## PROBLEM REQUIREMENTS
Repeat the full listing below verbatim and keep the images out.

━━━━━━━━━━

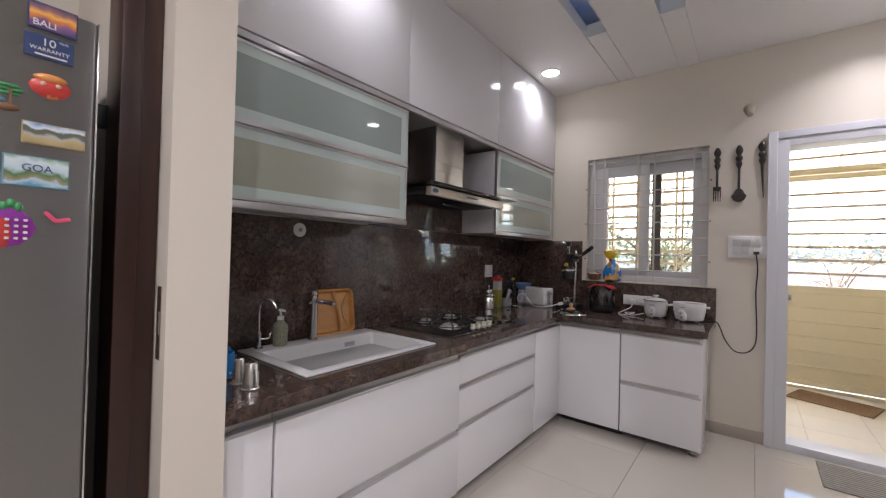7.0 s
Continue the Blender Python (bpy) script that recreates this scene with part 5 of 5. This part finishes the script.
part("plate", box(XR - 0.028, XR - 0.0185, 2.545, 2.665, 1.265, 1.385, 0.003), WPLAST, ns)
part("plug", box(XR - 0.075, XR - 0.028, 2.63, 2.665, 1.295, 1.330, 0.005), BLACKP, ns, "black plug")

# ---- floor things ----
YEL = mat("yellow_plastic", (0.72, 0.50, 0.015), 0.35, vary=0.04)
sx, sy = 2.345, 3.695
stl = thing("step_stool", (sx, sy, 0), "small bright yellow plastic stool with stout legs", "stool")
part("seat", lathe(bmesh.new(), [(0.095, 0.252), (0.122, 0.258), (0.134, 0.272), (0.135, 0.284), (0.126, 0.298), (0.10, 0.305), (0.03, 0.308)], sx, sy, 0, 36), YEL, stl)
for k in range(3):
    a = radians(218 + 120 * k)
    m = pose(sx + 0.086 * math.cos(a), sy + 0.086 * math.sin(a), 0, 0, 0, 218 + 120 * k) @ pose(0, 0, 0, 0, -4, 0)
    part("leg", lathe(bmesh.new(), [(0.018, 0.003), (0.027, 0.001), (0.032, 0.008), (0.040, 0.06), (0.044, 0.12), (0.041, 0.19), (0.034, 0.245), (0.034, 0.262)], 0, 0, 0, 20, m, sx=0.75), YEL, stl)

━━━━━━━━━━

## TASK RESULT
7.0 s
Continue the Blender Python (bpy) script that recreates this scene with part 5 of 5. This part finishes the script.
part("plate", box(XR - 0.028, XR - 0.0185, 2.545, 2.665, 1.265, 1.385, 0.003), WPLAST, ns)
part("plug", box(XR - 0.075, XR - 0.028, 2.63, 2.665, 1.295, 1.330, 0.005), BLACKP, ns, "black plug")

# ---- floor things ----
YEL = mat("yellow_plastic", (0.72, 0.50, 0.015), 0.35, vary=0.04)
sx, sy = 2.345, 3.695
stl = thing("step_stool", (sx, sy, 0), "small bright yellow plastic stool with stout legs", "stool")
part("seat", lathe(bmesh.new(), [(0.095, 0.252), (0.122, 0.258), (0.134, 0.272), (0.135, 0.284), (0.126, 0.298), (0.10, 0.305), (0.03, 0.308)], sx, sy, 0, 36), YEL, stl)
for k in range(3):
    a = radians(218 + 120 * k)
    m = pose(sx + 0.086 * math.cos(a), sy + 0.086 * math.sin(a), 0, 0, 0, 218 + 120 * k) @ pose(0, 0, 0, 0, -4, 0)
    part("leg", lathe(bmesh.new(), [(0.018, 0.003), (0.027, 0.001), (0.032, 0.008), (0.040, 0.06), (0.044, 0.12), (0.041, 0.19), (0.034, 0.245), (0.034, 0.262)], 0, 0, 0, 20, m, sx=0.75), YEL, stl)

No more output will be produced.